As a vision document, the Governor’s Address to the Vidhan Sabha on Tuesday is a remarkable construct, providing a perspective of all round development in the short and long terms. In many ways, it continues the development philosophy of ND Tiwari (which focused on human resources), but it also addresses strongly for the first time the much neglected section of Uttarakhand society, the Scheduled Castes. There is no doubt that the BSP has extracted its pound of flesh, but if the promises are met even substantially, they will give a boost to the state in, both, social and economic terms.
Of course, the big announcements will require major funding and take time to find fruition, particularly as the implementation rate in Uttarakhand has been notoriously poor – to the extent that projects age to the point of collapse during construction, as witnessed in the case of the ill-fated Chauras Bridge. At the same time, however, if the focus of skills development is built up for the so far neglected sections of Uttarakhand society, it will create resources that would make the hoped for projects a reality.
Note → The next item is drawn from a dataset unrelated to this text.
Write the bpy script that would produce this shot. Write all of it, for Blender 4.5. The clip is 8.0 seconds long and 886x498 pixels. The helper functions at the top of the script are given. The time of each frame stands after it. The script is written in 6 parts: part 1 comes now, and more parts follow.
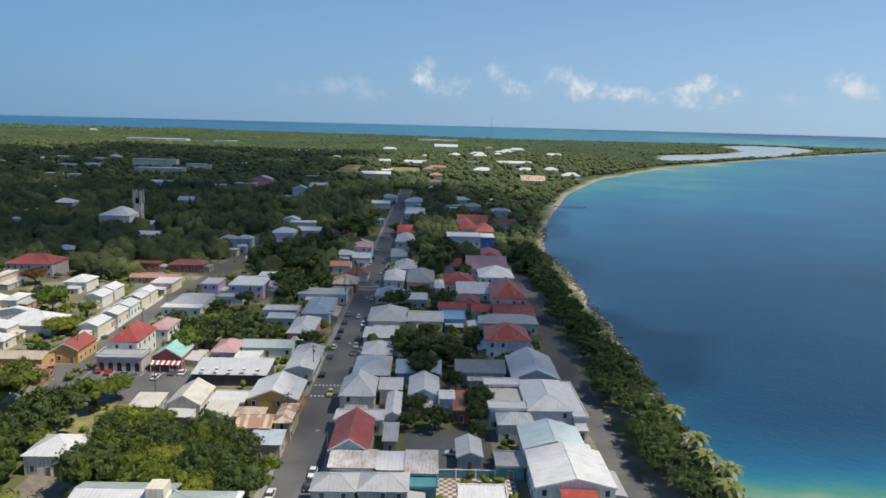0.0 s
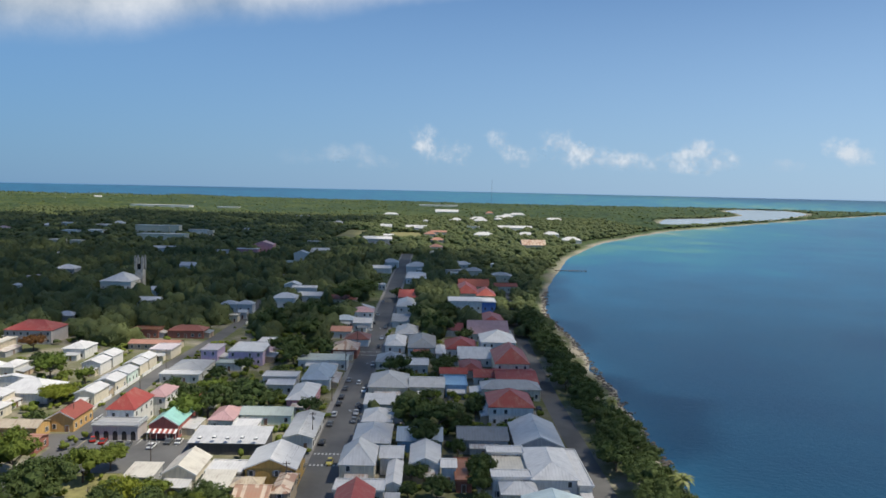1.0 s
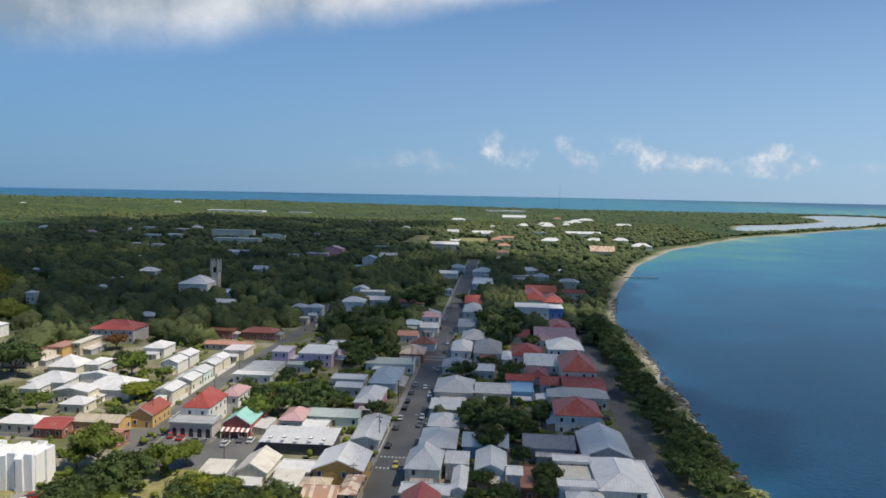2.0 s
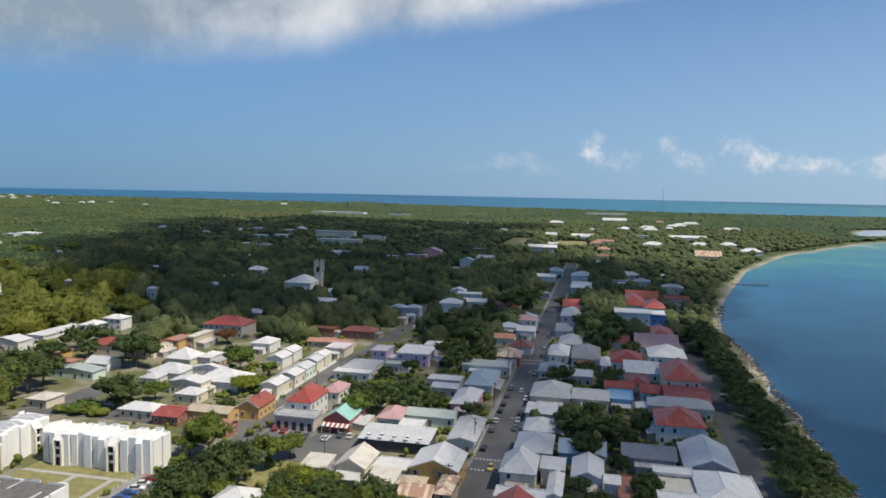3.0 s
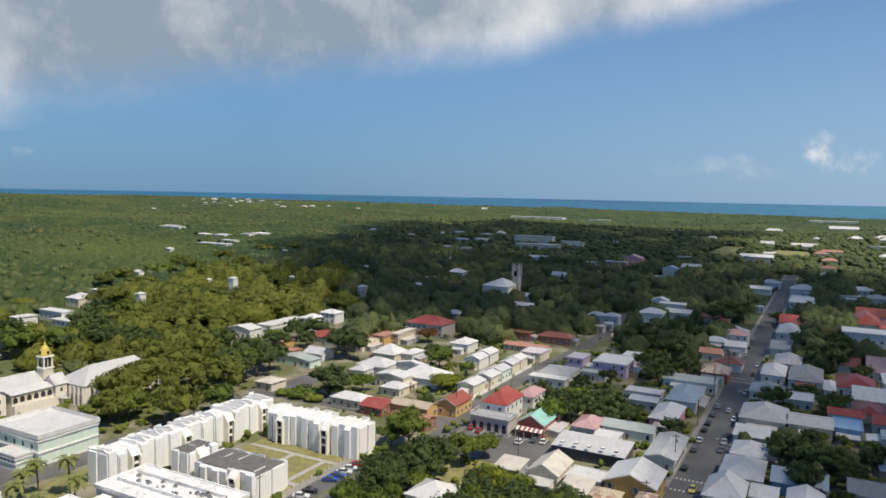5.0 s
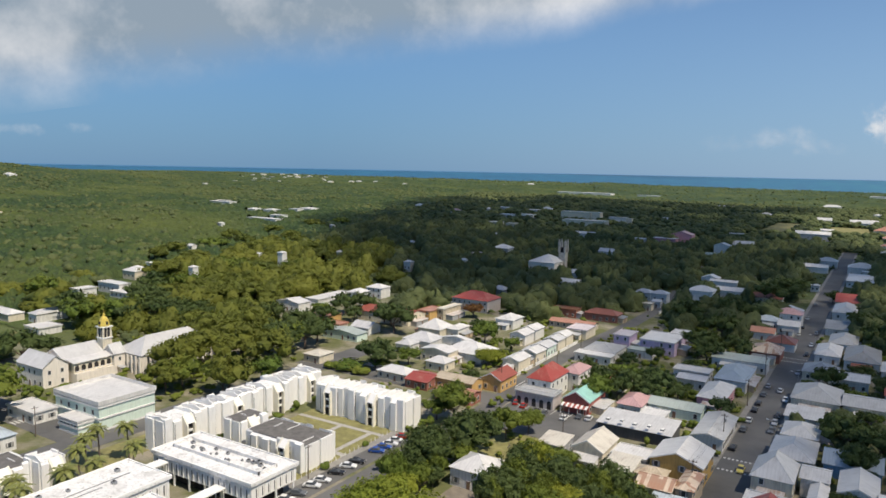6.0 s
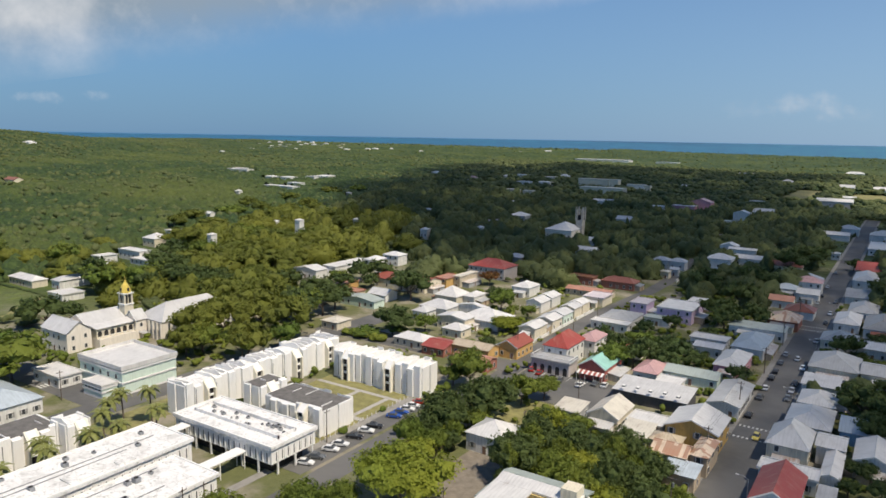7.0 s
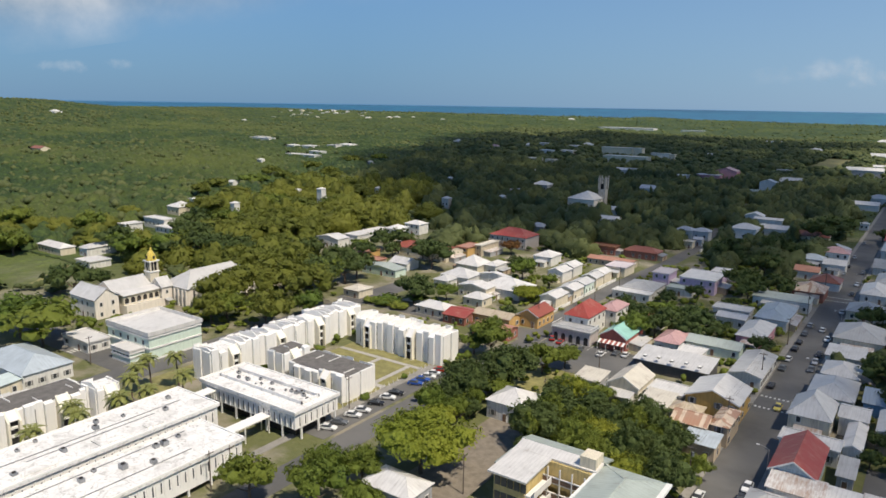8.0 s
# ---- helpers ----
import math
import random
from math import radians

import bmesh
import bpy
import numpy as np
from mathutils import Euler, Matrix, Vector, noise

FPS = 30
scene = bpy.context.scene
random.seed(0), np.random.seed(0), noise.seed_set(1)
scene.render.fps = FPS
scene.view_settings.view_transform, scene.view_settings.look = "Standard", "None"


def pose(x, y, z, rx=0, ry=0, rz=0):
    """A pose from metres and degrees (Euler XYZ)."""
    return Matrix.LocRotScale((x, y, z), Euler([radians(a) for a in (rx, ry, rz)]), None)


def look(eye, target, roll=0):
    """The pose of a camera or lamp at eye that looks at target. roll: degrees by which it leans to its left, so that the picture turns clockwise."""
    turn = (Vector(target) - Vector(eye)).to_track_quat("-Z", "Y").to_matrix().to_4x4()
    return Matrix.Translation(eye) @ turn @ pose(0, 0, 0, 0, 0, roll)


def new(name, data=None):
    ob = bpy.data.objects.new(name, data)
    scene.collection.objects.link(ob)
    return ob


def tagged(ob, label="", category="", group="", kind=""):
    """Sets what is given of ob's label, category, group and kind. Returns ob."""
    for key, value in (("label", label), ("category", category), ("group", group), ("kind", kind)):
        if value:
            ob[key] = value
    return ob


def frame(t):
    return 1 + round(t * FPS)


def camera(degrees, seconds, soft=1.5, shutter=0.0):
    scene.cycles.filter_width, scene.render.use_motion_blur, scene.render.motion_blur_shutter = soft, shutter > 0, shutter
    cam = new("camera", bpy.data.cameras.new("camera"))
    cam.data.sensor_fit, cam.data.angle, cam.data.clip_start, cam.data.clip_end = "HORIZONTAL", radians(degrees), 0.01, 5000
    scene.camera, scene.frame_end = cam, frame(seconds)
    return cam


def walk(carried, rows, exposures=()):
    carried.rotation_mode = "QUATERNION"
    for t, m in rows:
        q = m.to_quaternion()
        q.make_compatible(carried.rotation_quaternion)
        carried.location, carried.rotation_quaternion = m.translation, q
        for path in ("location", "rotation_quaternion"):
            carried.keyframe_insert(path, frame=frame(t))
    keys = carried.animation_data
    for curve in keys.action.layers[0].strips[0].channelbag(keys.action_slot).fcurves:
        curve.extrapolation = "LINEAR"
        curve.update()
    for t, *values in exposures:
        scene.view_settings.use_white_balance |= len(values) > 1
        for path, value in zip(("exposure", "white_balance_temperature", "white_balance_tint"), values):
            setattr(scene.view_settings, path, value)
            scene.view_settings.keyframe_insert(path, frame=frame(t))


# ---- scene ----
cam = camera(63.6, 8.0, soft=1.6)
EYE = (0.0, 0.0, 78.0)
# seconds, heading to the left, tilt, lean (degrees)
TURNS = (
    (0.0, -1.10, -10.08, -1.46), (0.5, -0.91, -7.31, -1.35), (1.0, -0.89, -4.91, -1.20), (1.5, -0.63, -4.59, -1.00),
    (1.7, 1.23, -4.57, -1.02), (2.8, 10.70, -4.56, -1.08), (3.0, 12.31, -4.54, -1.13), (3.5, 16.29, -4.51, -1.13),
    (4.0, 20.28, -4.47, -1.17), (4.5, 24.25, -4.44, -1.18), (5.0, 28.14, -4.45, -1.16), (5.2, 29.58, -4.60, -1.16),
    (6.3, 32.10, -7.30, -1.04), (6.5, 32.37, -7.82, -1.02), (7.0, 33.08, -9.10, -0.97), (7.5, 33.98, -10.36, -0.93),
    (8.0, 34.78, -11.61, -0.85))
walk(cam, [(t, Matrix.Translation(EYE) @ pose(0, 0, 0, 0, 0, yaw) @ pose(0, 0, 0, 90 + tilt, 0, 0) @ pose(0, 0, 0, 0, 0, -lean))
           for t, yaw, tilt, lean in TURNS],
     [(0.0, 0.0, 6350, 10), (4.0, 0.0, 6550, 11), (8.0, 0.0, 6750, 12)])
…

There is no doubt that the social welfare sector in the state needs strengthening to ensure that the much touted rate of GDP growth benefits the marginalised sections. The blueprint has been declared in considerably specific terms right at the start of the government’s tenure and, with the BSP hopefully applying consistent pressure, the improvement in people’s living conditions will become evident soon enough. Of course, wherever there are giveaways, the scams quickly come into existence, which is why particular care will have to be taken by Chief Minister Bahuguna to ensure that his promise to curb corruption and improve administrative capacity is kept centre-stage in his regime.
As always, a number of promises have been made for a particular section, which are never ever met, but somehow are thought necessary for inclusion in every manifesto or statement of intent – the intelligentsia. Artists, litterateurs and journalists have, once again, been promised a number of things – institutions and welfare schemes. The promises have only become more grandiose with each passing year. Unfortunately, the reality is that the previous regime actively worked to close down the premier institution created by the journalists themselves over almost a decade and a half – Dehradun’s Uttaranchal Press Club. It had developed as a centre of a multiple activities, but it took one anonymous official mere minutes to close it down and wrap it in bureaucratic red-tape that only an Alexander can now cut through. The Chief Minister’s announcements for journalists are unlikely to get past the maze of the Information Department, but he could exhibit his sincerity through a single act – reviving this important institution.
Every other sector has been mutilated in similar fashion in the state at the hands of petty politics and short-sighted vested interests. Instead of bench-marking the state’s services, goods and governance to international standards, these values have been lowered consistently to meet the trivial ambitions of small-time leaders.
The Governor’s address, on the other hand, charts out a clear cut and ambitious course. There is little wishful thinking and, instead, considerable economic sense in the document. The government need do little more than implement it with energy and commitment over the next five years to bring about a sea-change in the state. ND Tiwari had the good fortune of being Chief Minister at a time when availability of funds was no constraint, but he did more than just allocate them – he also effectively harnessed the energy of the private sector. While government projects have lagged – be it AIIMS in Rishikesh or the Doordarshan Kendra in Dehradun, the private sector institutions have raced ahead. Bahuguna need do no more than replicate this strategy to reap big dividends.